Berlin: (hib/VOM) Die Bundesregierung will das Steuerrecht an die neuen Rechtsformen der Europäischen Gesellschaft (SE) und der Europäischen Genossenschaft (SCE) anpassen. Dazu hat sie einen Gesetzentwurf über steuerliche Begleitmaßnahmen zur Einführung der SE und zur Änderung weiterer steuerrechtlicher Vorschriften ( 16/2710) vorgelegt. Damit sollen Vorgaben der EU in deutsches Recht umgesetzt werden.
Ziel ist es laut Regierung, steuerliche Hemmnisse für die immer wichtiger werdende grenzüberschreitende Reorganisation von Unternehmen zu beseitigen und die Möglichkeiten der freien Wahl der Rechtsform zu verbessern. Die Regierung macht aber auch deutlich, dass dies nicht das deutsche Steueraufkommen gefährden darf. Daher sollen vor allem steuermindernde Gestaltungen verhindert werden, die angesichts des derzeitigen Stands der Harmonisierung der direkten Besteuerung in der EU nicht ausgeschlossen werden könnten. Künftig sollen europaweit die gleichen steuerlichen Grundsätze für inländische und für alle grenzüberschreitenden Umstrukturierungen von Unternehmen gelten.
Künftig sollen stille Reserven in allen Fällen aufgedeckt und besteuert werden, in denen ein Rechtsträgerwechsel (durch Einzel- oder Gesamtrechtsnachfolge) stattfindet, in denen Vermögen den Betrieb verlässt, die Steuerpflicht endet oder Wirtschaftsgüter dem deutschen Besteuerungszugriff entzogen werden. Bei aufgedeckten betrieblichen stillen Reserven soll es zu einer "Sofortversteuerung" kommen. Die für Fälle der Wegzugsbesteuerung vorgesehene Stundungsregelung soll nicht auf Wirtschaftsgüter des Betriebsvermögens angewendet werden. Die Sofortversteuerung entzieht nach Ansicht der Regierung zwar im Vergleich zur Stundungslösung Liquidität, doch gleiche sich dies über die Lebensdauer eines Wirtschaftsguts wieder aus.
Der Staat, in dem sich das Wirtschaftgut befindet, soll auch das Recht erhalten, den Wertzuwachs zu besteuern, der in der Zeit entstanden ist, als die "weggezogenen" Wirtschaftsgüter seiner Steuerhoheit unterlagen.
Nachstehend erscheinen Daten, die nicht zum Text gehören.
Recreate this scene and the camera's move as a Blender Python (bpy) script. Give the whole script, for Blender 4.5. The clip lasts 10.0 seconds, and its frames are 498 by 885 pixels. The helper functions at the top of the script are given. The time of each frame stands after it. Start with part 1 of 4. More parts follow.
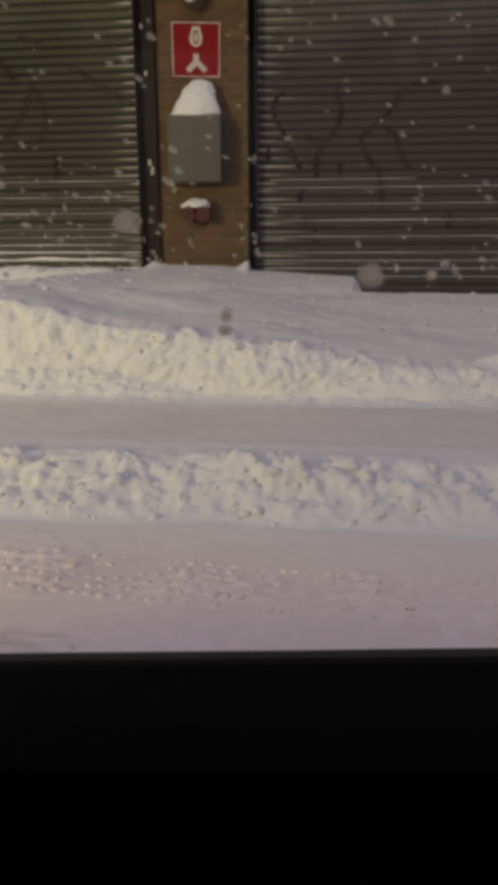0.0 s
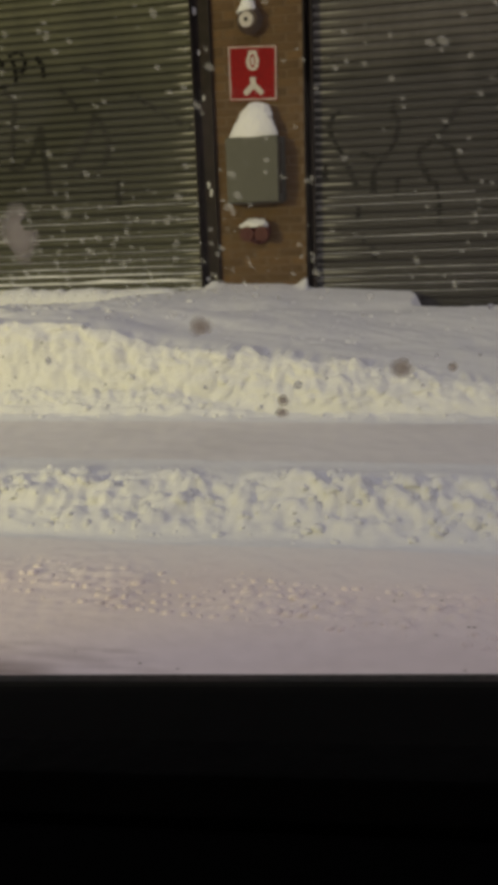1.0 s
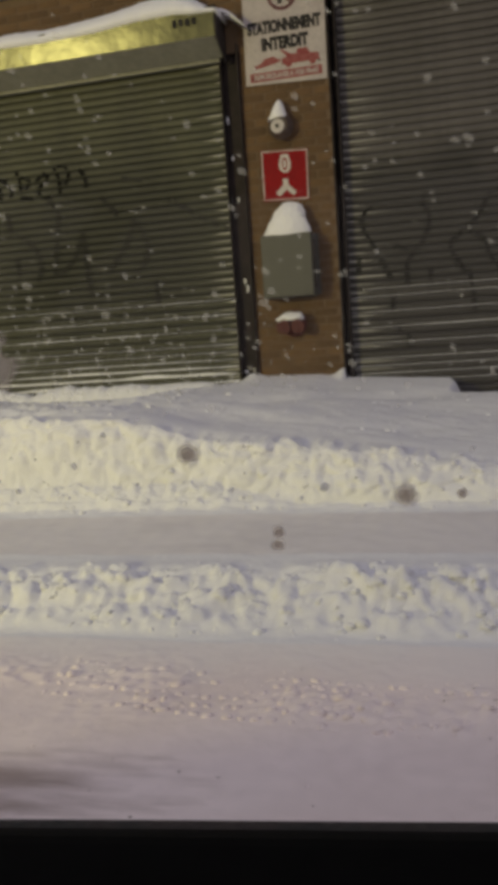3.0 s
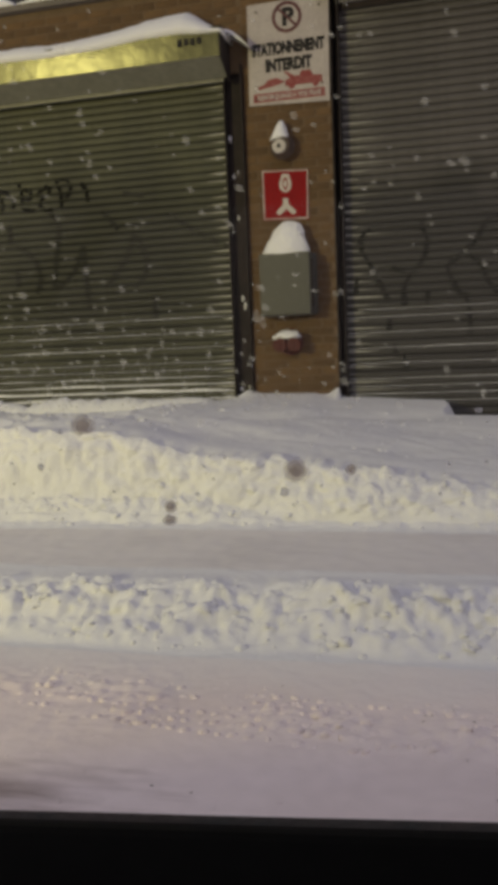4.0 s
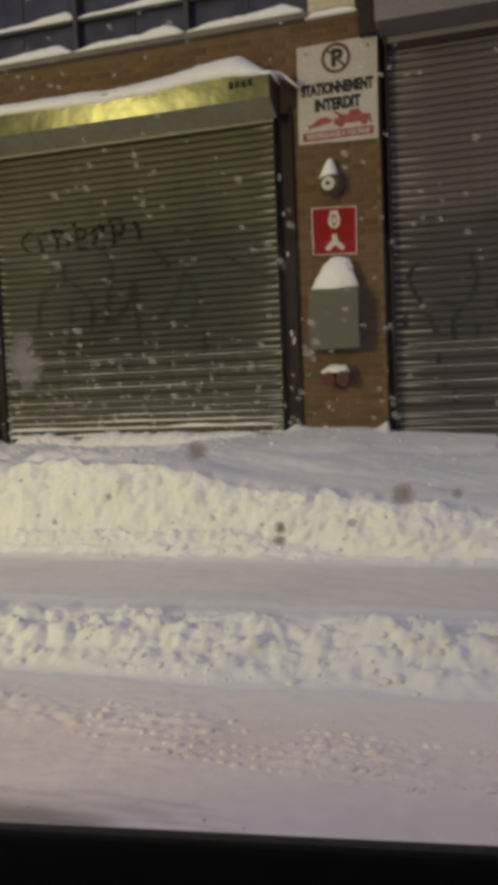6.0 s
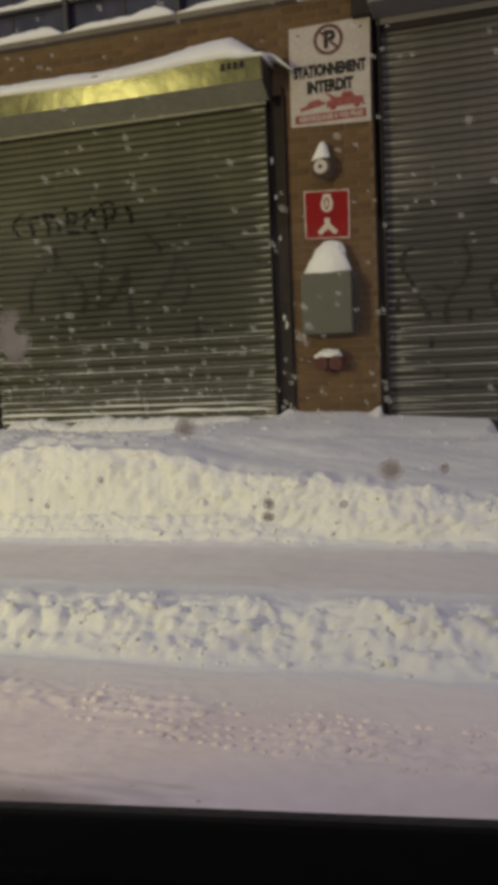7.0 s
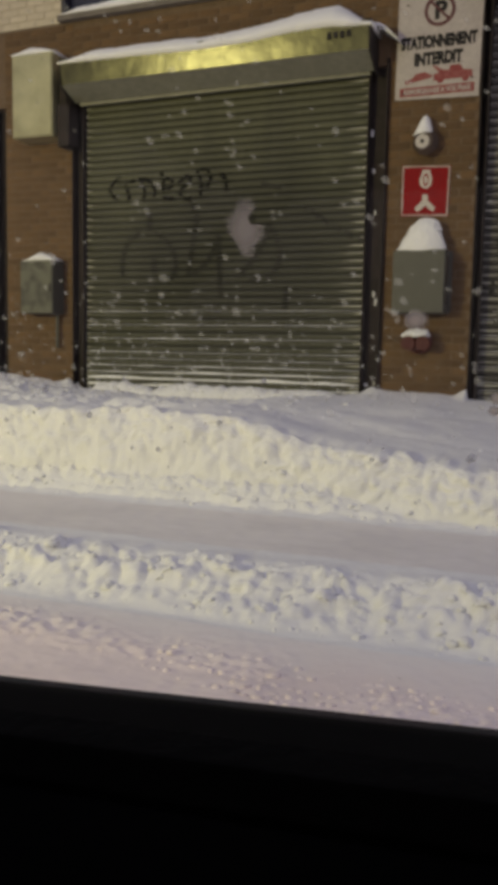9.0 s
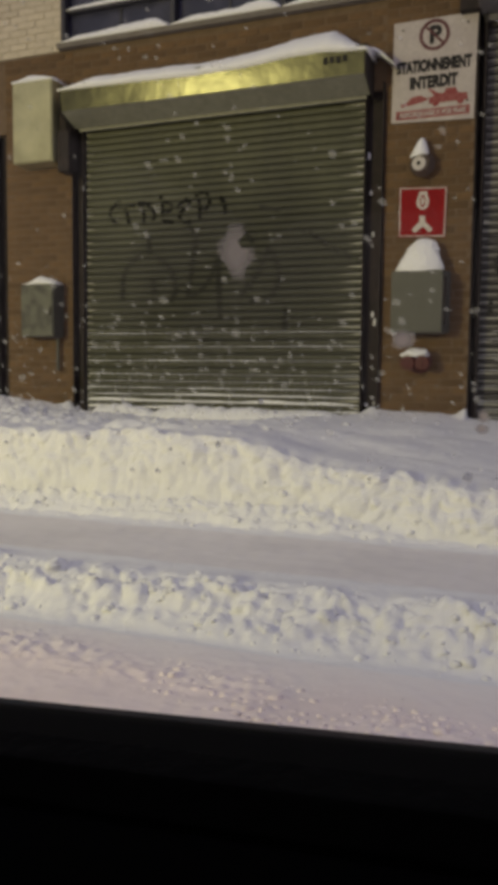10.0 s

Hinzu komme, dass bislang eine effektive grenzüberschreitende Zusammenarbeit bei der Beitreibung von Steuerforderungen in der EU "nicht erreicht" sei, heißt es weiter. Werden Wirtschaftsgüter in eine ausländische Niederlassung gebracht, dann sei dies wie die Übertragung auf eine Tochtergesellschaft zu behandeln, so die Regierung weiter.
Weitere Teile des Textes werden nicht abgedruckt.